1. Reduce data storage costs by using tiered storage
Storage tiering is an available capability in most cloud providers, and is rather simple to utilize. When using tiered storage, older data which is accessed less frequently can be stored in slower, less expensive storage. Typically, only around 20% of the data in the org is accessed frequently so this could lead to big savings. All cloud providers support Lifecycle management where users can define rules on how and when data objects move between the different tiers or even deleted. Here are some of the offerings of the leading cloud providers:
Optimizing costs with data lifecycle management in Azure
Intelligent tiering in AWS S3 to reduce data storage costs
Object lifecycle management for cost reduction in GCP
2. Use proper file sizes, formats and compressions to reduce cloud data storage costs
Especially for analytics and tabular data, optimizing how your data is stored can lead to a huge difference in storage costs. Using large (>100Mb) objects stored in columnar formats such as ORC or Parquet allows for much more efficient compression. The same data, when stored as small JSON objects (even if compressed!) could be 2x-5x times larger and more expensive.
For OLAP use cases, this optimization can also lead to significant compute savings, since these optimizations make computations faster and more efficient. Selecting the most appropriate file formats and compressions will prove itself in reducing both storage costs and compute costs.
3. Reduce data storage costs by using a development and testing environment through branching
Building and maintaining multiple ETLs requires organizations to develop and test new and existing pipelines on a regular basis. What most data engineers would do in order to test these pipelines properly on the entire data lake, is create a local copy of the entire lake and test on it. When done regularly, this malpractice can lead to a multiplied usage of data storage, that is completely unnecessary.
The solution to this is using a data versioning tool that will provide branching capabilities, enabling the creation of a development and testing environment without copying the data itself. This solution can help significantly reduce data storage costs, as well as increase data engineering efficiency, by not needing to copy, maintain and get rid of these multiple clones.
One such solution is lakeFS, an open-source solution that provides git-like operations on data lakes. Using lakeFS, data engineering teams can instantly create a development and testing environment, without copying anything as lakeFS uses metadata – pointers to the data, and does not create copies of the data itself.
By creating an isolated branch of the entire data lake, without copying it, data engineers can safely develop, test and maintain high-quality, well-tested ETLs without any implication on storage costs, and by that reduce the spend on data storage by up to 80%.
4. Achieve reproducibility on the data by using versioning
In many organizations, there is a need to regularly keep multiple copies of the data in order to keep track of the changes that happened in it throughout its lifecycle.
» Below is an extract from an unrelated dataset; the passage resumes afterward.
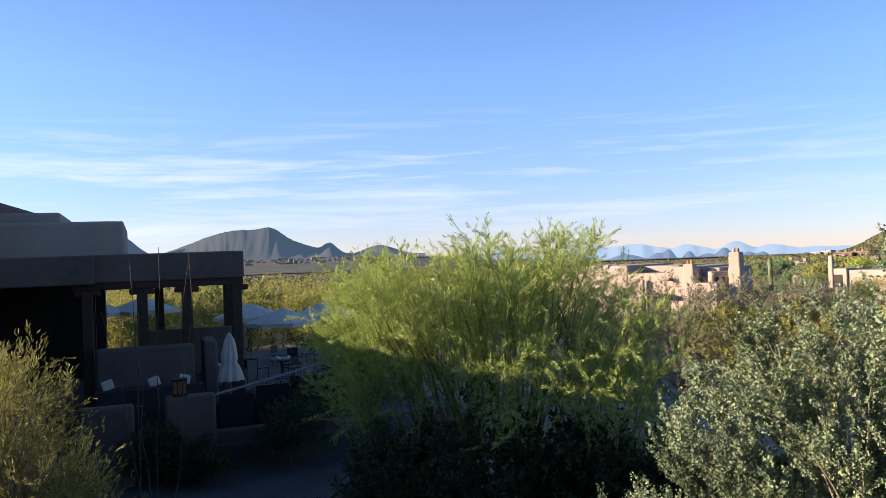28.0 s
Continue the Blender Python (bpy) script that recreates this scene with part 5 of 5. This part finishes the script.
# ---- the terrace: post, parapet, pergola and our own building ----
F_AZ = 61.0                                   # the facade looks this way
FR = pose(0, 0, 0, 0, 0, F_AZ)                # local x runs along the facade towards the next wing, y outwards
slab("terrace_floor", [tuple((FR @ Vector((x, y, 0)))[:2]) for x, y in ((-9, -2.4), (9, -2.4), (9, 0.45), (-9, 0.45))], EYE - 1.85, EYE - 1.55, M_CONC, "shaded concrete terrace floor", "floor")
g = thing("parapet", FR, "rounded stucco parapet along the terrace", "wall", kind="structure")
# parapet and pier take the stucco that is darkened for shade
part("parapet_wall", box(-9, 2.25, 0.14, 0.46, EYE - 5.8, EYE - 0.72, 0.07, 3), M_STUCCO_SHADE, g)
part("parapet_wall", box(2.26, 3.3, 0.14, 0.46, EYE - 5.8, EYE - 0.80, 0.07, 3), M_STUCCO_SHADE, g)
part("pier", box(2.3, 2.75, -0.62, 0.12, EYE - 1.6, EYE - 0.25, 0.12, 4), M_STUCCO_SHADE, g, "rounded stucco pier")

# wall added out of view, only to block the sun from the lower post
part("partition", box(-3.5, -3.2, -2.38, -0.3, EYE - 1.55, EYE + 1.13, 0.06, 3), M_STUCCO_SHADE, g, "unseen wall added to shade the lower post")

tp = thing("pergola", Matrix(), "dark stained timber pergola over the terrace", "pergola")
q = polar(-21.92, 1.60)
po = part("post", box(-0.0605, 0.0605, -0.061, 0.061, EYE - 1.55, EYE + 0.86, 0.006, 2), M_WOOD_RED, tp, "square stained timber post in striped sunlight")
po.matrix_basis = pose(q.x, q.y, 0, 0, 0, -21.92)
sd = Vector((-math.sin(radians(SUN_AZ)), math.cos(radians(SUN_AZ)), 0))
ax, ay = polar(F_AZ + 90, 1), polar(F_AZ, 1)


def timber(name, c, along, half, w, h, material, r=False):
    m = Matrix.Translation(c) @ along.to_track_quat("X", "Z").to_matrix().to_4x4()
    if r:
        bm = rod((-half, 0, 0), (half, 0, 0), w, None, 14)
        bmesh.ops.create_uvsphere(bm, u_segments=14, v_segments=8, radius=w, matrix=Matrix.Translation((-half, 0, 0)))
    else:
        bm = box(-half, half, -w / 2, w / 2, -h / 2, h / 2, 0.006, 1)
    ob = part(name, bm, material, tp)
    ob.matrix_basis = m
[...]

Whenever there is an error or inconsistency in the data, being able to time-travel between these copies helps a great deal in identifying when this error was introduced and reproducing what happened that caused this error.
Keeping versions of the data by copying it has a significant cost in storage and in needing to regularly delete, manage and maintain these copies.
While the need to keep track over time on what has changed in the data is very important, there is a better way to achieve it – which is by having as many versions of the data as needed, instead of numerous physical copies.
The lakeFS open-source project can help in that as it enables keeping multiple versions of the data without copying anything. This is an easy way to achieve a history of what changed in the data over time and keep track of it. On top of that, lakeFS provides tagging – which is a way to give a meaningful name to a specific version of the data, and by that enabling the value of keeping track of the versions history of the data, without needing to create and maintain multiple copies of the data.
As reducing data storage costs in the cloud is always a good practice, times of economic uncertainty make the ability of companies to save money a necessity to ensure their longevity and resilience. Applying data specific cost reduction methods can be a one time engineering investment that can prove itself even in the short term, and undoubtedly in the long run.